Os líderes de Alemanha, França, Ucrânia e Rússia concluíram uma maratona de 17 horas de negociação em Minsk, na Belarus, e chegaram à proposta de um cessar-fogo para interromper o sangrento conflito no leste ucraniano, que já deixou cerca de 5 mil mortos, a maioria deles civis. No domingo, caso a trégua realmente se concretize, tanto as Forças Armadas ucranianas quanto os separatistas pró-Rússia deverão retirar armas pesadas da zona de conflito, criando uma espécie de "zona desmilitarizada" monitorada pela Organização para Segurança e Cooperação na Europa (OSCE).
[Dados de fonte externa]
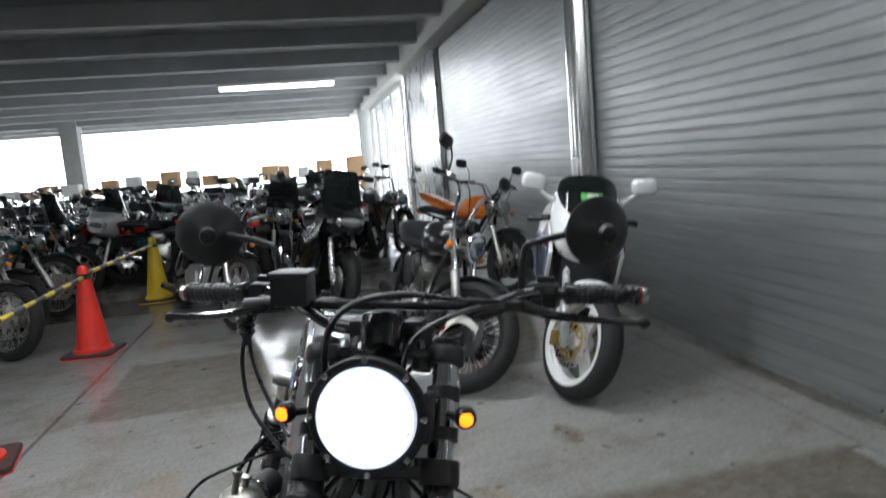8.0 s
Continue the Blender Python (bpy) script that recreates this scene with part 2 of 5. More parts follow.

Alguns dos termos são os mesmos de um outro cessar-fogo acertado também em Minsk, em setembro do ano passado, e que teve poucos resultados, o que permite ver o novo acordo com um certo ceticismo ou, na melhor das hipóteses, com um otimismo resguardado, como o demonstrado na nota emitida pelo governo norte-americano.
Que Angela Merkel, François Hollande e Petro Poroshenko desejam o fim da instabilidade na Ucrânia é indiscutível. A incógnita é Vladimir Putin. Afinal, foi ele quem fez de tudo para criar a situação que desembocou, primeiramente, na independência da Crimeia, posteriormente anexada à Rússia e o presidente russo já não esconde sua participação neste caso e, depois, na rebelião no leste ucraniano, com participação (comprovada por imagens de satélite, mas sempre negada por Putin) de tropas russas e envio de armas para os rebeldes separatistas. O estopim da crise, é preciso lembrar, foi a revolta popular contra o então presidente ucraniano Viktor Yanukovich, que na última hora desistiu de um acordo com a União Europeia, a pedido russo. Se Putin vem auxiliando os rebeldes por baixo do pano enquanto faz papel de pacifista em público, o que garante que seus apelos pela paz feitos após a conclusão das negociações nesta quinta-feira sejam sinceros?
A Rússia, por certo, se ressente da expansão da Organização do Tratado do Atlântico Norte (Otan), que já inclui vários dos antigos membros do Pacto de Varsóvia (como Polônia, Bulgária e Romênia) e chegou às fronteiras russas com a entrada da Estônia e da Letônia, em 2004. Uma crescente aproximação da Ucrânia com o Ocidente seja por meio de uma eventual adesão à Otan, seja com acordos econômicos com a União Europeia isolaria ainda mais a Rússia no cenário europeu, e por isso Putin se esforça para manter algum nível de controle sobre os governos de quantas ex-repúblicas soviéticas for possível.
O plano traçado por Merkel, Hollande, Poroshenko e Putin nesta semana prevê que, se o cessar-fogo for mantido, as regiões dominadas pelos separatistas poderiam realizar eleições locais, e seriam propostas reformas na legislação ucraniana para dar maior autonomia a essas áreas, o que permitiria a Kiev manter a soberania sobre o leste do país nenhuma palavra, no entanto, sobre uma eventual devolução da Crimeia. Ao manter a península sob seu poder, a Rússia estaria quebrando de vez o Memorando de Budapeste, assinado em 1994 e pelo qual a Ucrânia teve garantida sua integridade territorial em troca da entrega de seu arsenal nuclear.
O mundo olha com atenção para o conflito na Ucrânia, pois se trata do maior impasse militar entre leste e oeste desde o fim da Guerra Fria nos Estados Unidos, chegou-se a levantar a possibilidade de o país fornecer armas aos ucranianos se as soluções diplomáticas falharem, o que aumentaria significativamente a intensidade das hostilidades. Que o diálogo prevaleça, com respeito à soberania ucraniana sobre seu território, evitando que a região seja sugada pela espiral de violência que predomina em outros países, como a Síria e a Nigéria.